Typically, not much attention is given to the language of arbitration provisions in contracts, especially California real estate purchase and sale contracts or leases, and never by consumers. A recent group of California decisions point out that rather than just initially the paragraph, contracting parties should consider what the provision provides for.

In 2008, the California Supreme Court reviewed an arbitration agreement that was governed by the California Arbitration Act. The agreement provided that “[t]he arbitrators shall not have the power to commit errors of law or legal reasoning, and the award may be vacated or corrected on appeal to a court of competent jurisdiction for any such error.” The losing party appealed on the grounds that the arbitrator made a mistake of law. Earlier that year, the U.S. Supreme Court held that no such review was available under the Federal Arbitration Act. However, the California court ruled that, given the language used, under the California act an arbitration agreement can provide for review of errors of law by arbitrators. (Cable Connection 44 Cal.4th 13334.)

Subsequently, a court of appeal considered a case involving a California residential purchase contract that required binding arbitration would be governed by the Federal Arbitration Act (“FAA”). The FAA is commonly required on California Association of Realtor (C.A.R.) Purchase forms. In this case, the property was on an island and had two docks. After the buyers moved in, a neighbor tore out one dock and relocated to his own property-apparently he had this right. The buyer sued because the right to move the dock was not disclosed- apparently the Broker did know about it.

The arbitrator ruled that the Seller failed to disclose and awarded the Buyer damages. The Seller went to court to throw out the arbitration award, arguing that the arbitrator committed an error of law by failing to impute the knowledge of the Broker, a dual agent, to the Buyer. In this case, the agreement provided that the arbitrator “shall render an award in accordance with substantive California Law.”

The court of appeal found this language was not enough; the provision “requiring arbitrators to apply the law leaves open the possibility that they are empowered to apply it ‘wrongly as well as rightly.'” Additionally, the court found that the Cable Connection case did not apply here, because the agreement provided that the FAA would apply- not California law. It refused to vacate the award, finding that the FAA and arbitration agreement did not provide for court review of the award for errors of law. (Christensen v. Smith (2009) 171 Cal.App.4th 931)
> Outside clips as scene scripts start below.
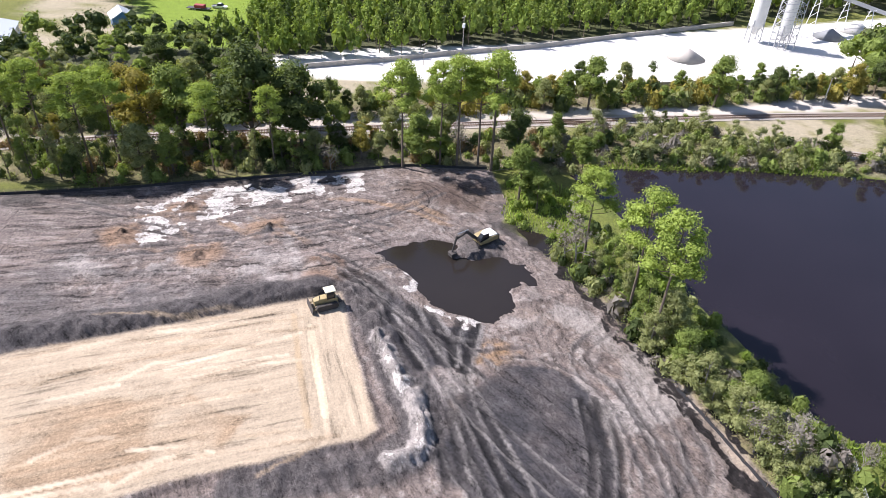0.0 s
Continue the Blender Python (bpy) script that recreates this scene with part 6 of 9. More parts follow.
def silt_fence(line, label):
    p = smooth_line(line, 2.0)
    z = [ground_z(*q) for q in p]
    root = thing("silt_fence", Matrix.Identity(4), label, "fence")
    bb = bmesh.new()
    box(bb, (0, 0, 0.3), (0.05, 0.05, 1.5))
    me = bpy.data.meshes.new("stake")
    bb.to_mesh(me)
    bb.free()
    me.materials.append(STAKE)
    for i in range(len(p) - 1):
        bm = bmesh.new()
        n_ = 4
        rows_ = []
        for j in range(n_ + 1):
            f = j / n_
            q = p[i] * (1 - f) + p[i + 1] * f
            zz = z[i] * (1 - f) + z[i + 1] * f
            sag = 0.10 * math.sin(math.pi * f) * (0.6 + 0.8 * noise.noise((q[0], q[1], 0)))
            nrm = np.array((-(p[i + 1] - p[i])[1], (p[i + 1] - p[i])[0]))
            nrm = nrm / np.linalg.norm(nrm)
            a, b, c = q - nrm * 0.12, q + nrm * sag, q + nrm * (sag + 0.03)
            rows_.append([bm.verts.new((*a, zz - 0.25)), bm.verts.new((*b, zz + 0.62 - sag)), bm.verts.new((*c, zz + 0.62 - sag)), bm.verts.new((*(q + nrm * 0.16), zz - 0.25))])
        for r0, r1 in zip(rows_, rows_[1:]):
            for a in range(3):
                bm.faces.new((r0[a], r0[a + 1], r1[a + 1], r1[a]))
        part("fabric", bm, FABRIC, root)
        ob = new("stake", me)
        ob.parent = root
        ob.matrix_local = Matrix.Translation((*p[i], z[i]))
    return root


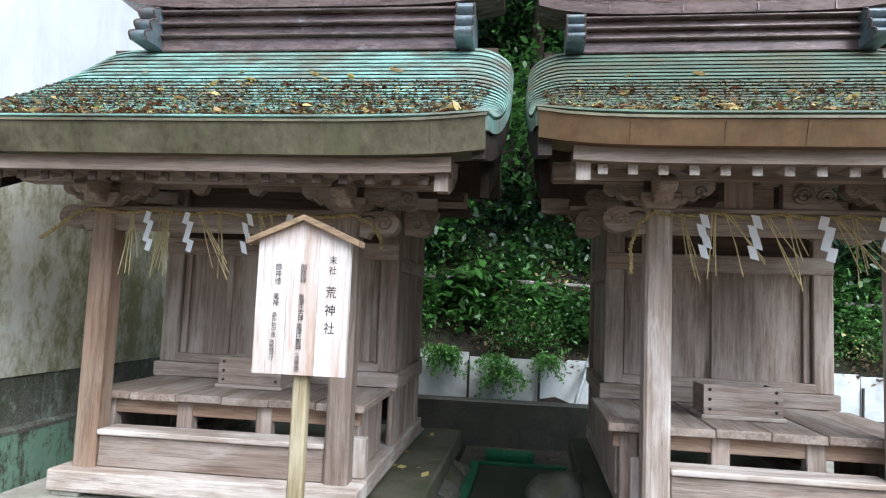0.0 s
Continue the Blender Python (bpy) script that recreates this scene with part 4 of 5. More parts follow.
    # sills
    part("front_sill", box(-wp - 0.07, wp + 0.07, yp - 0.075, yp + 0.13, zp - 0.10, zp, 0.008), pale["x"], s)
    for sg in (-1, 1):
        part("side_sill", box(sg * (wp - 0.005) - 0.065, sg * (wp - 0.005) + 0.065, yp + 0.132, yb2 + 0.1, zp - 0.10, zp - 0.002, 0.008), pale["y"], s)
        part("pad_stone", box(sg * (wp - 0.02) - 0.07, sg * (wp - 0.02) + 0.07, yp - 0.06, yp + 0.12, zp - 0.125, zp - 0.101, 0.004), concrete, s)
        part("pad_stone", box(sg * (wp - 0.02) - 0.07, sg * (wp - 0.02) + 0.07, yb2 - 0.1, yb2 + 0.08, zp - 0.125, zp - 0.101, 0.004), concrete, s)
    # low front step board with end face
    part("front_board", box(-wp + 2 * pw + 0.004, wp - 2 * pw - 0.004, yp + 0.02, yp + 0.09, zp + 0.002, zp + 0.155, 0.006), wood["x"], s)
    part("front_board_top", box(-wp + 2 * pw + 0.003, wp - 2 * pw - 0.003, yp + 0.0, yp + 0.16, zp + 0.156, zp + 0.182, 0.005), pale["x"], s)
    # offering shelf of planks on rails and stub posts
    zt = zb - 0.045
    nbd = 6
    for i in range(nbd):
        a = -wsh + i * 2 * wsh / nbd
        part("shelf_plank", box(a + 0.0015, a + 2 * wsh / nbd - 0.0015, yp + 0.115, yb, zt - 0.038 - 0.003 * (i % 2), zt - 0.003 * (i % 2), 0.004), wood["y"], s)
    part("shelf_rail", box(-wsh + 0.03, wsh - 0.03, yp + 0.17, yp + 0.22, zt - 0.115, zt - 0.044, 0.004), warm["x"], s)
    for i in range(4):
        x = -wsh + 0.10 + i * (2 * wsh - 0.2) / 3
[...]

Lastly, a real estate agent submitted a commission dispute to binding arbitration. In the course of discovery some privileged documents were accidently produced to the Company Attorney. That attorney improperly copied them before returning them. The arbitrator resolved the agent’s claim, and also ordered the Company’s attorney to pay over $7,000 sanctions for copying the documents. The Attorney appealed, arguing that the arbitrator had no authority for the sanction, as he was not a party to the arbitration agreement- his client signed the agreement. The Court of Appeal did not care, holding that the attorneys subjected himself to the authority of the arbitrator by volunteering in the in the arbitration proceedings. In its reasoning it described attorneys as agents of their clients (Bak v. MCL Financial Group (2009) 170 Cal.App.4th 1118.

What these cases point out is that it is that the language of the Arbitration Agreement, (rarely considered by consumers) can be vitally important to the parties. First off, does the Federal or California act apply? The California Act allows the ability to appeal for errors of law, if it is properly worded. The Federal Act allows no such flexibility. And finally, just showing up to represent a client can result in sanctions against the attorney, which could be an unappealable error of law. Given the reasoning of the court, this rule could be stretched to other professionals involved in the arbitration- the party’s C.P.A. or Doctor, for example. This author will never argue that arbitration is faster or cheaper than litigation, and with these decisions, it is becoming more onerous.